Building We Gather Together

 In producing this community cookbook, I cast a wide net in order to attract recipes that represent the residents as a whole.  To accommodate both young and older residents I set up two avenues for recipe submission. The first relied on email submissions to germantowncommunitycookbook@gmail.com,  while the second was a hard copy two-page submission form which was distributed around town. I relied on a local Instagram account that is popular among young residents, which advertised my project and included an electronic version of my submission form. A friend, who grew up in Germantown helped secure the bulk of the recipes through word of mouth. Her aunt’s friends in the senior living complex all utilized the paper copy of the submission form to complete their recipe submissions. I received up to eight recipes a piece from several of the women and men who live there.

The cookbook includes recipes I collected, as well a sample of recipes that were originally printed in four older Germantown community cookbooks. The cookbook includes a history of community cookbooks and as a preface for each heirloom book, a brief overview of food trends from the decade relating to the printing of that volume with recipes that reflect food trends of the time. The new recipes from older residents are similar to those in the Heirloom books. The use of processed and convenient food products is readily embraced as in ingredients such as Cool Whip, canned soups, vegetables and fruit.
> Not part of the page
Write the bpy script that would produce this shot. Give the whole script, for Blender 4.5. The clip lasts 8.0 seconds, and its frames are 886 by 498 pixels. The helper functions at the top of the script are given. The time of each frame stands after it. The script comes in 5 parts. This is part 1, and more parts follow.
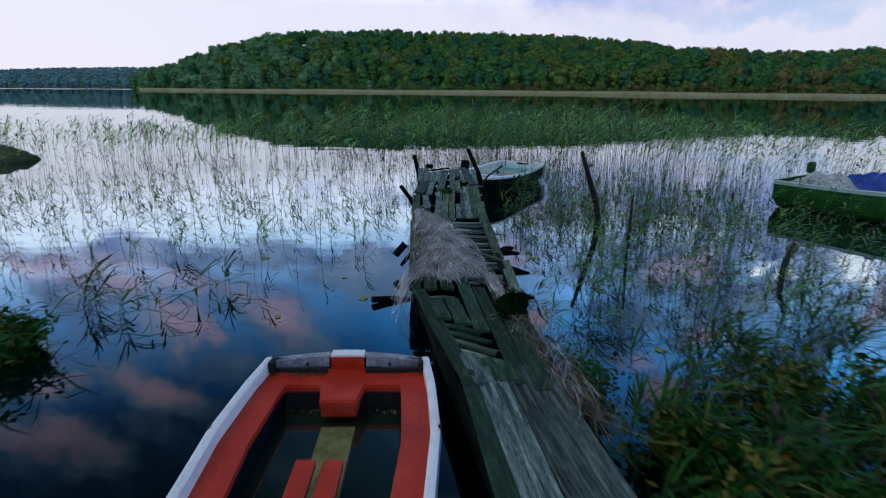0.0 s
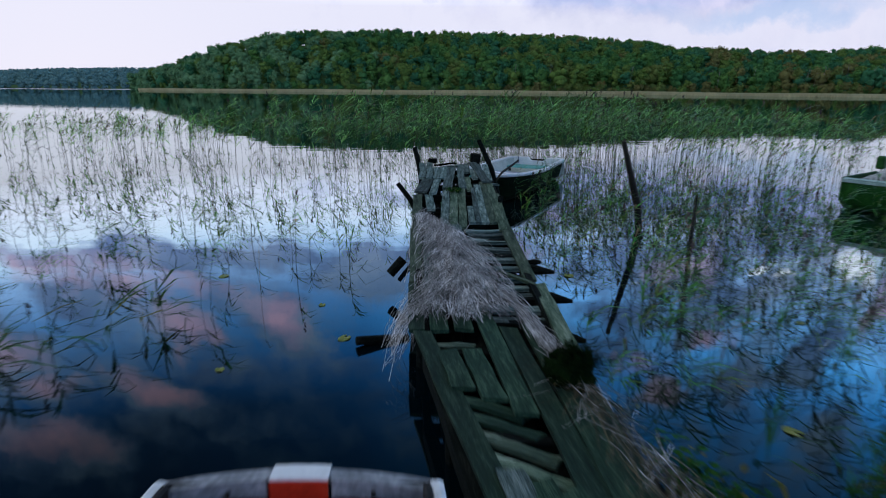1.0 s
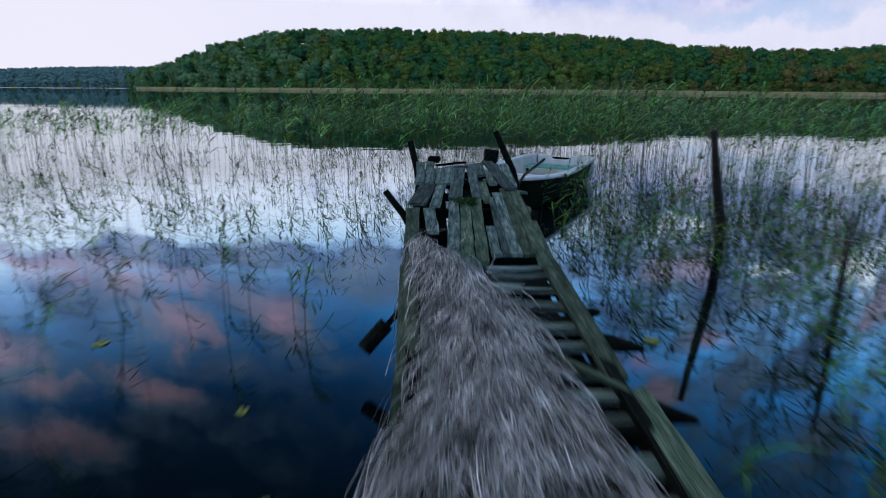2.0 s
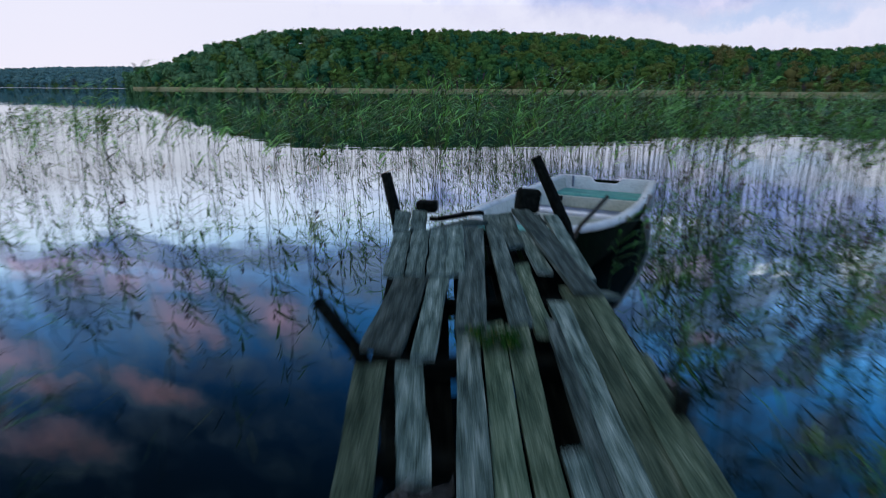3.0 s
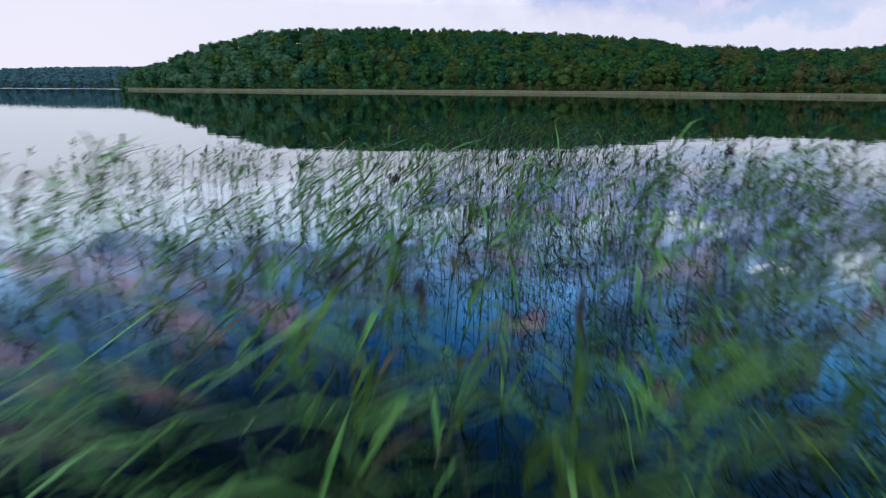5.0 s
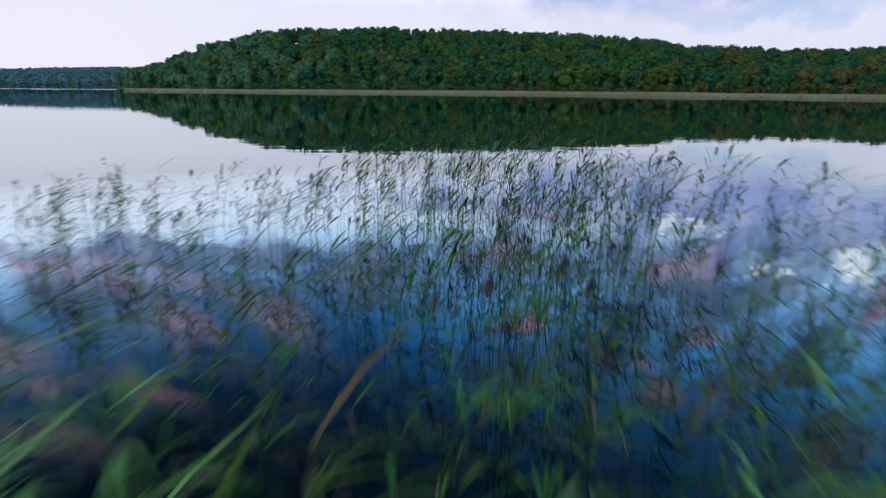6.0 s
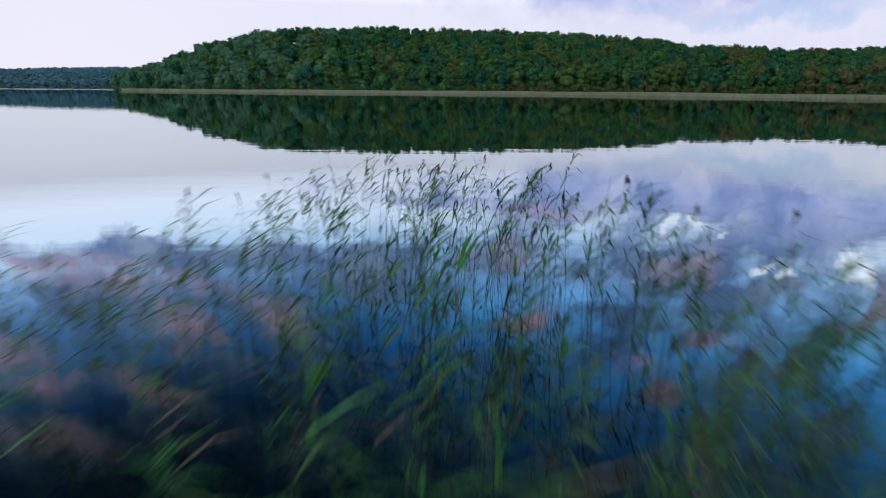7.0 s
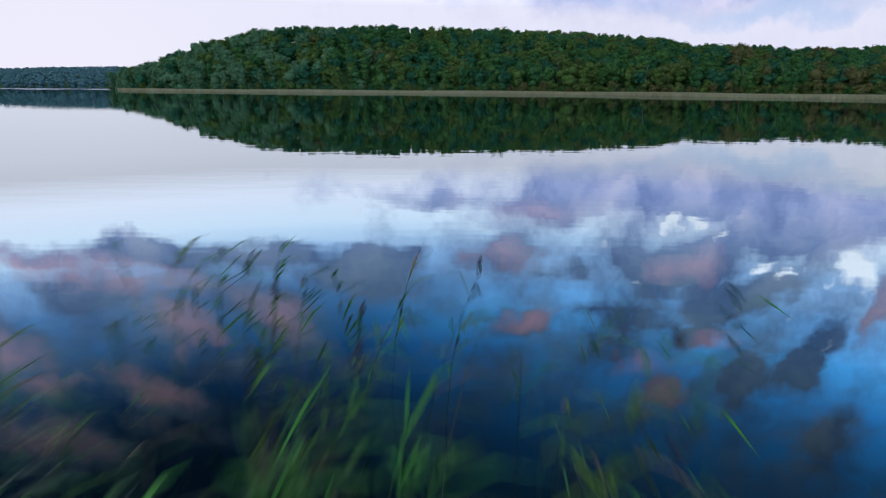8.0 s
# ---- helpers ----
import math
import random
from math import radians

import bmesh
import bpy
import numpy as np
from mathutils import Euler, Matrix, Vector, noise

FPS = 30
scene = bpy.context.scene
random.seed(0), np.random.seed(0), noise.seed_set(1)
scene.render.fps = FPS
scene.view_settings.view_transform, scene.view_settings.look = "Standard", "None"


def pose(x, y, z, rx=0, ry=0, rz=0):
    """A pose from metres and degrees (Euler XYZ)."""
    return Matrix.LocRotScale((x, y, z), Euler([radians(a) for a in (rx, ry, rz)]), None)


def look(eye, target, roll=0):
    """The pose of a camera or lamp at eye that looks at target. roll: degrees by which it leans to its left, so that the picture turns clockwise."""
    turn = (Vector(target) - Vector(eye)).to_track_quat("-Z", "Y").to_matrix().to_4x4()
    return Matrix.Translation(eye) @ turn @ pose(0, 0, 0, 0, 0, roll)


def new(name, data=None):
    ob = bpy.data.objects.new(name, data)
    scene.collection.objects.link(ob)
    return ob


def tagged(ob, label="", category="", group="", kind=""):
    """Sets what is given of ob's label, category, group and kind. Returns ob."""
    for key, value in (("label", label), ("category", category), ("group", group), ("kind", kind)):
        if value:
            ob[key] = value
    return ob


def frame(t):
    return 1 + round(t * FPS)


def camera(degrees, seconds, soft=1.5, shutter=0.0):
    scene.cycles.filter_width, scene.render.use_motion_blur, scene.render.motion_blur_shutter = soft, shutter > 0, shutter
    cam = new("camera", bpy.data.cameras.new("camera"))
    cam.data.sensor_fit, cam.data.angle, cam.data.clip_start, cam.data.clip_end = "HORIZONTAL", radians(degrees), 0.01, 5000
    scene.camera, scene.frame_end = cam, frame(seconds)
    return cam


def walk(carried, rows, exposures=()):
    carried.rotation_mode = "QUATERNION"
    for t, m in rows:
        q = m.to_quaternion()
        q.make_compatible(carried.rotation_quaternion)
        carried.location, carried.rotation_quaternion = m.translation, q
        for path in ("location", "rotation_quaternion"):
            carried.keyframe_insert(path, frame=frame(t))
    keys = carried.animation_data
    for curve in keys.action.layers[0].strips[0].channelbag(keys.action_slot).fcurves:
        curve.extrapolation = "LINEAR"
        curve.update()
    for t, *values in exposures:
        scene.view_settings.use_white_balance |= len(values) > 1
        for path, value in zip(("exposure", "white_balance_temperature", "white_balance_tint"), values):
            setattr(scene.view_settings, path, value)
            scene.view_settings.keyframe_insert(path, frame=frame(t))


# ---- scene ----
cam = camera(74.0, 8.0, soft=1.05, shutter=0.75)

# seconds, x, y, z, yaw, pitch
PATH = [
    (0.0, 0.00, 0.00, 2.42, 0.00, -15.25),
    (0.5, -0.05, 0.85, 2.27, -0.01, -15.23),
    (1.0, -0.11, 1.93, 2.07, -0.03, -15.20),
    (1.5, -0.16, 3.07, 1.86, -0.02, -15.24),
    (1.7, -0.17, 3.59, 1.81, -0.03, -15.26),
    (2.8, -0.18, 7.10, 1.72, -0.08, -15.28),
    (3.0, -0.18, 7.84, 1.71, -0.10, -15.26),
    (3.5, -0.20, 9.72, 1.76, -0.12, -15.25),
    (4.0, -0.22, 11.50, 1.98, -0.11, -15.25),
    (4.5, -0.12, 13.50, 2.22, -0.10, -15.27),
    (6.0, 0.70, 20.30, 2.50, -0.03, -15.24),
    (6.5, 1.00, 22.85, 2.54, 0.01, -15.23),
    (7.0, 1.30, 25.50, 2.57, 0.05, -15.23),
    (7.5, 1.55, 28.30, 2.60, 0.09, -15.24),
    (8.0, 1.72, 31.30, 2.63, 0.10, -15.26),
]
ROLL = 0.35
walk(cam, [(t, pose(x, y, z, 90 + pitch, 0, yaw) @ pose(0, 0, 0, 0, 0, ROLL)) for t, x, y, z, yaw, pitch in PATH])

# ---- world: dusk sky with broken cloud, brightest low in the north-west ----
SUN_AZ = radians(-32)      # to the left of +y
SUN_EL = radians(12)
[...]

The lack of diversity in the population of Germantown is reflected in both the old and new recipes. Even the “ethnic” recipes have ingredients that are readily available at any mainstream grocery store, since there are no specialty food shops in the area.  An example of this can be seen in a recipe for Hungarian Goulash in the 1953 cookbook that calls for frankfurters and tomato soup. These processed flavors tend to dull the taste of the final dish. Having said this, there is also a nice chapter in this book devoted to jams and jellies utilizing fruit from the local orchards. These recipes were an example of cooking local and celebrating a unique Germantown attribute.
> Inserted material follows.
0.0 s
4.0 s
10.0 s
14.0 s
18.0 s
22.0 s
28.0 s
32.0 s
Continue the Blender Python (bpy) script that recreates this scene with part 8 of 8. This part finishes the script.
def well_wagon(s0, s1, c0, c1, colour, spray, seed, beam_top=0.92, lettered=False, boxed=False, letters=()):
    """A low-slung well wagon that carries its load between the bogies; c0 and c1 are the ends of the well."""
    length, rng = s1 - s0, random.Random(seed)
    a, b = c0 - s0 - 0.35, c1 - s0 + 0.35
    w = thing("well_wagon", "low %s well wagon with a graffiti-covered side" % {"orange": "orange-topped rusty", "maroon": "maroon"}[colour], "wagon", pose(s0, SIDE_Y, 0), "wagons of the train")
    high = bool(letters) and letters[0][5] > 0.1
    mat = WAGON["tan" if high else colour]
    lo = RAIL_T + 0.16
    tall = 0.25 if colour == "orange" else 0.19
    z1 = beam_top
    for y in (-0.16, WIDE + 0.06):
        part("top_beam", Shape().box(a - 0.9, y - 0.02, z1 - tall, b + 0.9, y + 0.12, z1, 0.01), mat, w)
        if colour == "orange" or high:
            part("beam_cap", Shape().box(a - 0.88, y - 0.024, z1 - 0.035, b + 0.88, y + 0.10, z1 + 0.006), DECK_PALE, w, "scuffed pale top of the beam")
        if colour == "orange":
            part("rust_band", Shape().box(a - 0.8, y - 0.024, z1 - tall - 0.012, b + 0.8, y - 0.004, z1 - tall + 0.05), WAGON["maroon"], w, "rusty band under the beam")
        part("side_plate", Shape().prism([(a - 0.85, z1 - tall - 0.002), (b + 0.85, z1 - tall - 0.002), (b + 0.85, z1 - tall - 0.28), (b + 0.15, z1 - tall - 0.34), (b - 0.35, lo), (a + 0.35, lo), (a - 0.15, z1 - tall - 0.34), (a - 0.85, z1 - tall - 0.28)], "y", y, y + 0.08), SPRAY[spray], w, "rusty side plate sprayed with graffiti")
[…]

 In a recent submission for Minestrone Soup by Pat Pielli, who lives in the senior living complex in Germantown, she lets us know that this was her mother-in-law’s recipe and that “everyone in my family loves it.”  In the directions portion of the recipe I included her instruction to soak the beans overnight because she warns that “Grandma used to say, soaking overnite they lose their gas power.” This homespun or, as some might say, folksy advice gives these recipes a personal touch.  However, Pat outdoes herself at the end of her Hearty Beef and Cheese Pie recipe, where the directions suggest that you “serve to loving… and handsome…. husband with a glass of chilled Asti- Spamonti… then make wild love.”

Another characteristic of community cookbook that sets them apart from commercial books are the quirky recipes that have been in a family and are not familiar to most outside of the clan. Grandma’s Boiled Cake, submitted by Donna Diehl comes to mind. She writes in her header that: “I forgot all about this cake until one day my mother asked me to go with her and tell her friends that there was such a thing as a “boiled cake”. My mother was a good storyteller and they thought she made it up!”

Conclusion

You can use a community cookbook to get a recipe idea but it is so much more than that. It takes a village to produce these books, and the flavor and uniqueness of that locality is what gives these books a special place on one’s bookshelf.

Works Cited

Castle, S. (n.d.). Why the best cookbook in your collection is your community cookbook. Southern Living.

Lindgren, M. G. (2018). UNXLD: American Cookbooks of Community and Place. Biddeford: Rubelais: Thought for Food.